CircuitProbe: a fast way to find reasoning circuits in transformers

Quick summary

A new arXiv paper, "CircuitProbe: Predicting Reasoning Circuits in Transformers via Stability Zone Detection" (arXiv:2604.00716), introduces a lightweight method for locating localized reasoning circuits inside transformer language models. It has been reported that transformers contain contiguous layer blocks — so-called reasoning circuits — that, when duplicated at inference time, can improve model reasoning. Finding those blocks previously required brute-force sweeps that reportedly cost about 25 GPU hours per model. The authors say CircuitProbe can predict circuit locations from activation statistics in under five minutes on a CPU (paper: https://arxiv.org/abs/2604.00716).

How it works

Instead of exhaustively duplicating layer blocks, CircuitProbe inspects activation patterns to detect "stability zones" that indicate where a circuit lives. The technique operates on activation statistics gathered from runs of the model and applies lightweight analysis to score and rank contiguous layer blocks. The approach is computationally cheap by design: no heavy tuning or repeated inference with duplicated blocks is necessary to produce candidate circuit locations.

Validation and limits

The paper reports experiments showing that CircuitProbe's predictions align with circuits discovered by brute force, significantly reducing compute and researcher time. That said, these results are new and, as with many preprints, should be interpreted cautiously until peer review and independent replication. It has been reported that some circuits only manifest under particular prompts or data distributions, so detection robustness across model families and tasks remains an open question.
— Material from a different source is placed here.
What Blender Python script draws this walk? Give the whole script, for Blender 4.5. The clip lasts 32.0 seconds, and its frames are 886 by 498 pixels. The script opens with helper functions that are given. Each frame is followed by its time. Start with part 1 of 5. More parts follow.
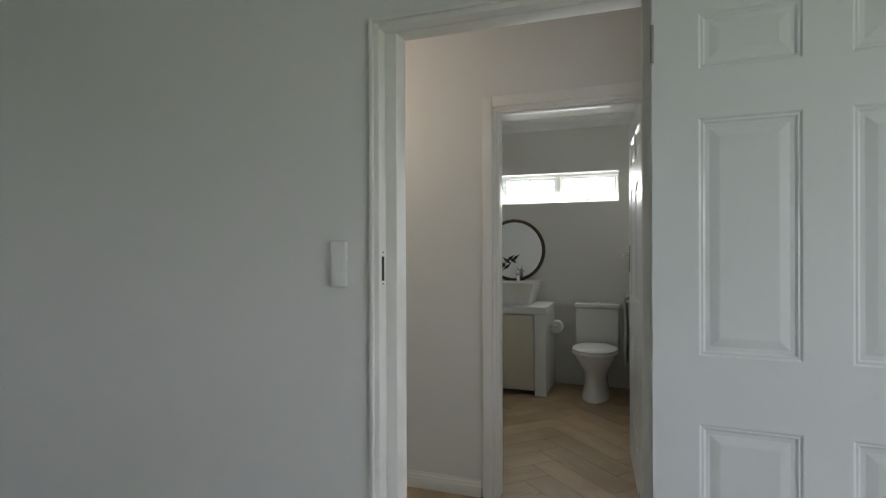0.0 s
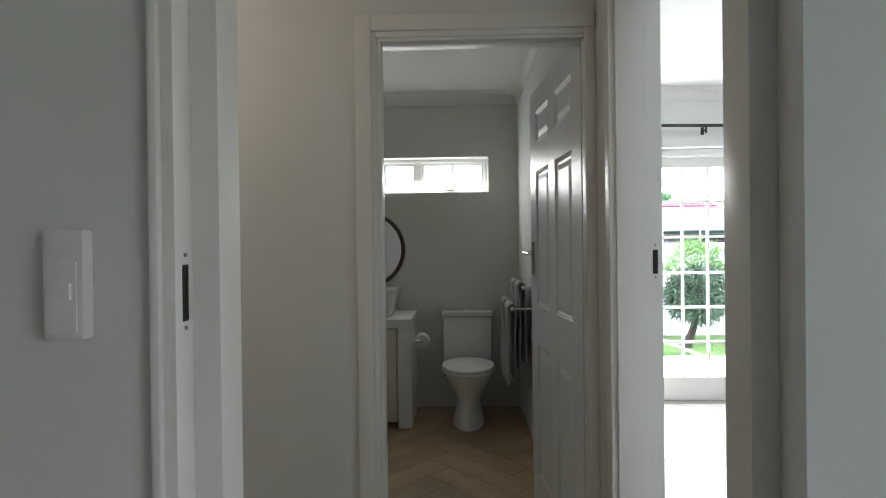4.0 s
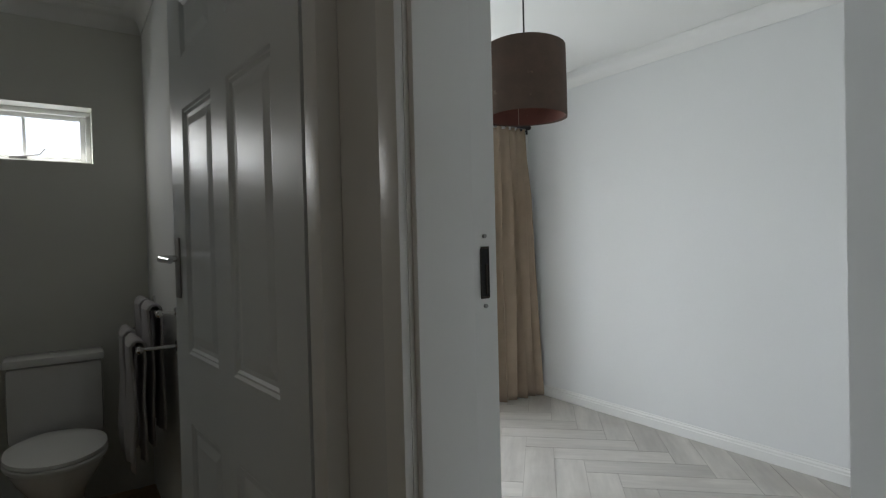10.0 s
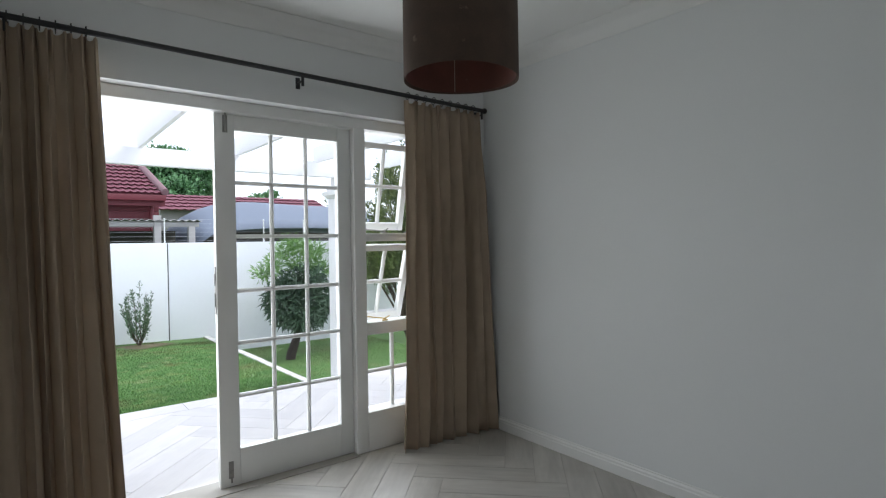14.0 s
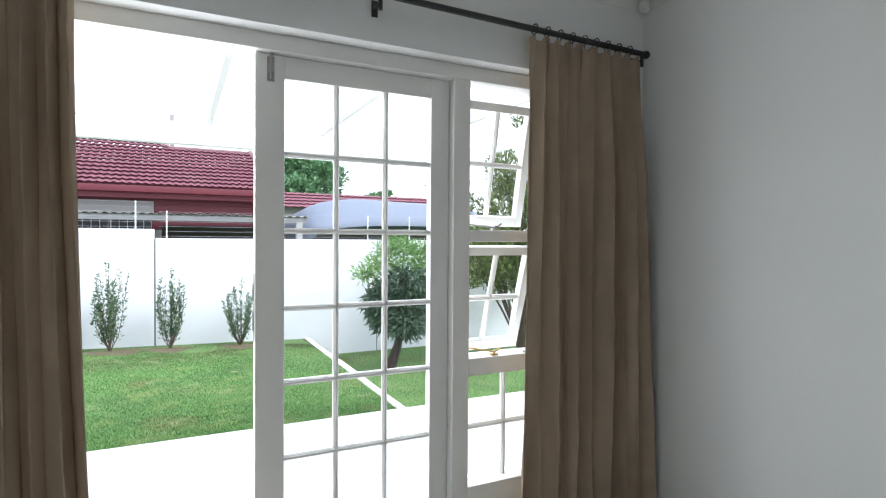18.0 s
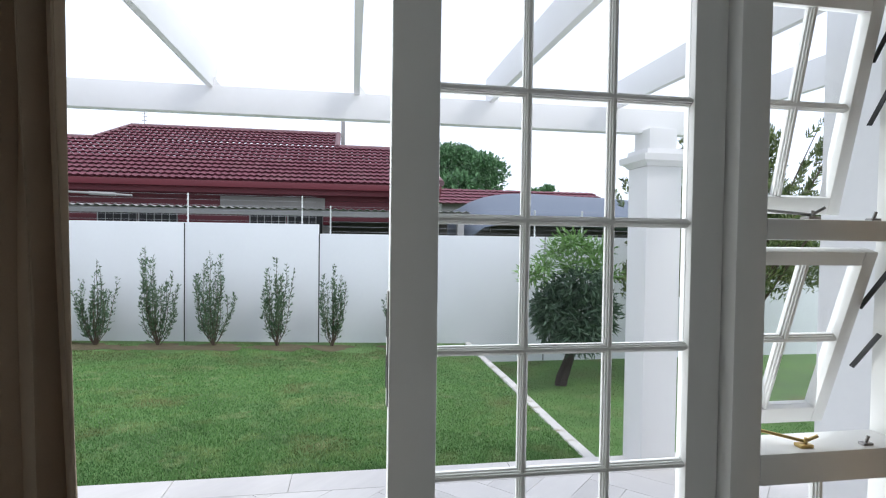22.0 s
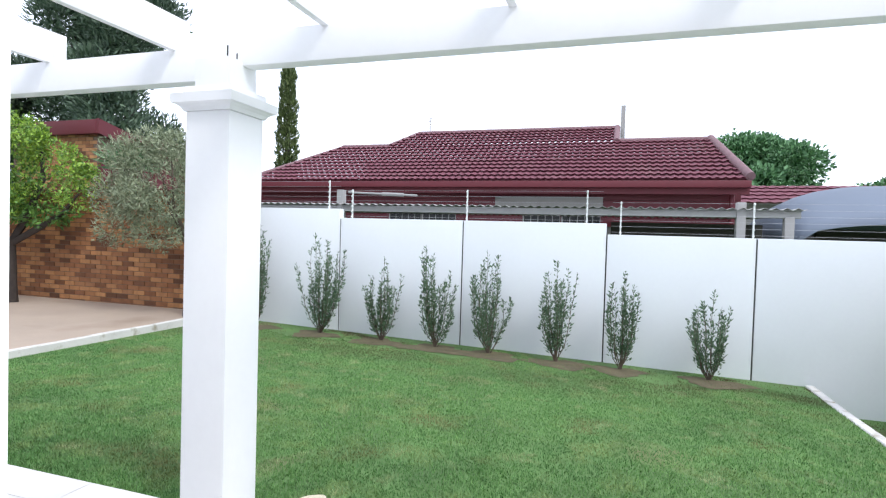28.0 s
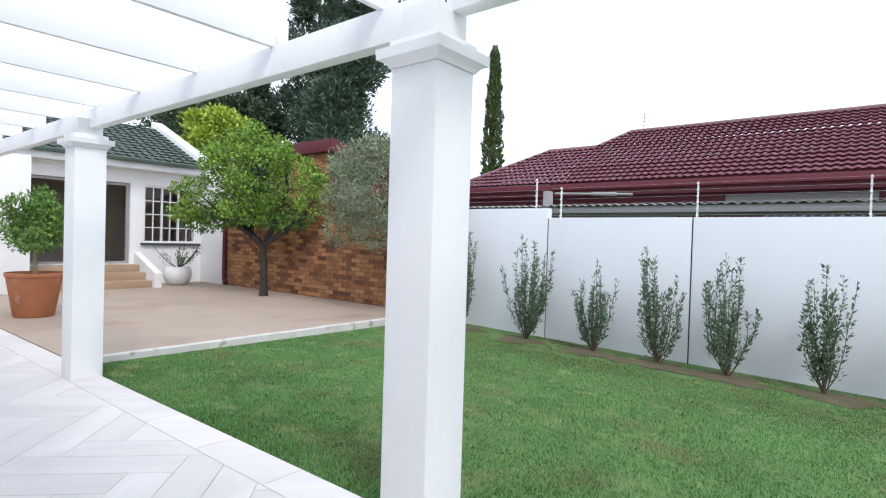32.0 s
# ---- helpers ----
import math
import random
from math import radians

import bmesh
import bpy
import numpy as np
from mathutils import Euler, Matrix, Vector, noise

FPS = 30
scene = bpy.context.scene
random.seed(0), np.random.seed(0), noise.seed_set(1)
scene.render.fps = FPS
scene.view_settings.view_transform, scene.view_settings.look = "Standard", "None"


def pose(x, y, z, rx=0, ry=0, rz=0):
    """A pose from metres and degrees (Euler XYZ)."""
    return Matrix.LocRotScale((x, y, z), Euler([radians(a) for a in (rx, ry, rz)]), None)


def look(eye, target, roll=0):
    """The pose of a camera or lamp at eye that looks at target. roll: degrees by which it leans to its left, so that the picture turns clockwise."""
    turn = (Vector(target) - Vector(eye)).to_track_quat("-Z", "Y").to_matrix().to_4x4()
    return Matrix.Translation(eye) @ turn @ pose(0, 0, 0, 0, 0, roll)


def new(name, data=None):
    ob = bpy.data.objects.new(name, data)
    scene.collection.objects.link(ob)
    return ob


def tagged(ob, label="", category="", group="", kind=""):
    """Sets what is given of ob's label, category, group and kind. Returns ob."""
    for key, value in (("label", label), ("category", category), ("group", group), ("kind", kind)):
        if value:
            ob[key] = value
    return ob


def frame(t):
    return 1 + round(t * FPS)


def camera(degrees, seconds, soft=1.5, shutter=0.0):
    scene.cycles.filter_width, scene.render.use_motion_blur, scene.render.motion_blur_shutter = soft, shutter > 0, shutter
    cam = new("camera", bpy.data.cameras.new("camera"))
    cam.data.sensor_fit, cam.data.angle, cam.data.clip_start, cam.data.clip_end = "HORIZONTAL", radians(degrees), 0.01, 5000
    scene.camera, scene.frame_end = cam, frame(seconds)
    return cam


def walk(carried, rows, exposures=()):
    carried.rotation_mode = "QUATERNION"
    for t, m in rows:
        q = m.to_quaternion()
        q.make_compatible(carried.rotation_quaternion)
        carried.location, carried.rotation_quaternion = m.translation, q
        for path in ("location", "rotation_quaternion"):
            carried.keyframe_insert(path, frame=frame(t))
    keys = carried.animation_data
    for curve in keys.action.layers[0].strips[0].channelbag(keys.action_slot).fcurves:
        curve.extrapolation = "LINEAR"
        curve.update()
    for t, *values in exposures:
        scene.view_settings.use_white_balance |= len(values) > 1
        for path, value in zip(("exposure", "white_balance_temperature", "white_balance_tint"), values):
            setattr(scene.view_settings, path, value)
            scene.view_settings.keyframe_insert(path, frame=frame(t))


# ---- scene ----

Why it matters — and the wider context

Why care? Circuit-level tools are central to model interpretability, targeted editing, and efficient probing of emergent capabilities. A CPU-friendly detector lowers the compute bar for this work, potentially broadening access beyond large labs that own GPU fleets. That democratization has geopolitical resonance: hardware export controls and sanctions have made access to high-end accelerators uneven globally, so methods that reduce GPU dependence can shift who can study and modify powerful models. As always, faster tools bring both opportunities for safer, more transparent models and risks if misused; independent validation and careful governance will be crucial.